The good candidate novel for movies is one that offers a rollercoaster ride of unpredictable and gripping twists and turns. You can help insure this by structuring each of your three acts into three acts, and each scene into three acts: compelling beginning, unpredictable middle, and conclusive, satisfying ending.

“The protagonist is reactive instead of proactive.”

Make sure your protagonist takes charge of the action that shapes his or her destiny in your story, instead of being the passive victim of events. Just as no one likes eternal victims in real life, no one has sympathy for them in fiction. They are simply boring. We want characters that actively get into and out of trouble. The old film formula is true: Act 1: Get your hero into a tree. Act 2: Shake the tree. Act 3: Get him out of the tree. This works for comedy OR tragedy. He either gets down safely, or falls on his head. But he doesn’t fall from the wind, but from how own misjudgment.

“The main character is 80, and speaks only Latvian.”
“It’s set in Papago…in the 1960s, and is filled with long passages in Uto-Aztecan.”

Suffice it to say that successful American movies are almost always set in America. That’s even why the rest of the world buys them—they like to see what happens here, whether it’s the weirdly non-mainstream world of “Beasts of the Southern Wild” or the mainstream zaniness of “The Wolf of Wall Street.” Stories set in other countries may be made in other countries, but they’re all too rarely made in America. By the same token, though not as religiously, period movies (set before the 1990s) are much more challenging to get made than contemporary ones. So when you’re planning your novel in Regency England, unless it’s a Regency Romance, ask yourself, Can I set this story TODAY? That will give you a better shot at the screen.

    “There are no big set pieces that make it a movie.”
  
Producers call it “opening the story up.” Stories that are mostly interior are more challenging than stories, like Avatar, The Perfect Storm or Captain Phillips, that take the audience to a setting that screams to be a movie—moving pictures in a world we want to experience with our eyes. If you must have a conversation occupying the larger part of a chapter, take it outside to someplace interesting. Create an atmosphere that directors itch to capture on camera.

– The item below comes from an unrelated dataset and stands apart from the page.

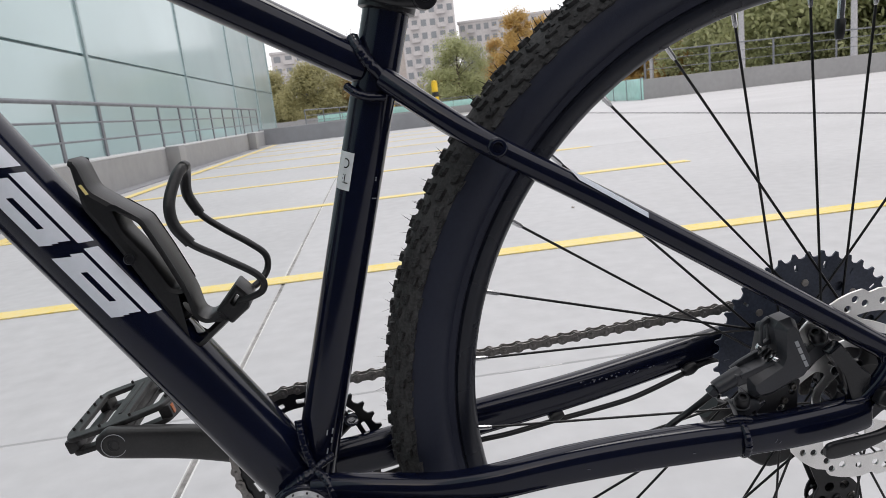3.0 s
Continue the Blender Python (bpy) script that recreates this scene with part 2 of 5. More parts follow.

Finally, if you aim to add film to your profit centers as a novelist, it would behoove you to study what makes films work. Disdaining Hollywood may be a fashionable defense for writers who haven’t gotten either rich or famous from it, but it’s not productive in furthering your cinematic career. All of this free advice is one thing, but there’s no substitute for success. If you aspire to entertainment success, look at successful models and govern yourself accordingly. I’ll never forget a comment made by one of my students years ago. 

She whispered to me during a break, because she thought her comment was embarrassingly naĂŻve, “I don’t know anything about the rules, so I just took my favorite novel, John Steinbeck’s The Grapes of Wrath, and outlined it. Then I based my book’s outline on that. Is that crazy?” 

            “Crazy?” I said. “Just the opposite. It’s the perfectly craftsmanlike thing to do. If you want to build an engine that works, take an engine apart to see how it works, how the parts fit together. You’ve got the exact right approach.”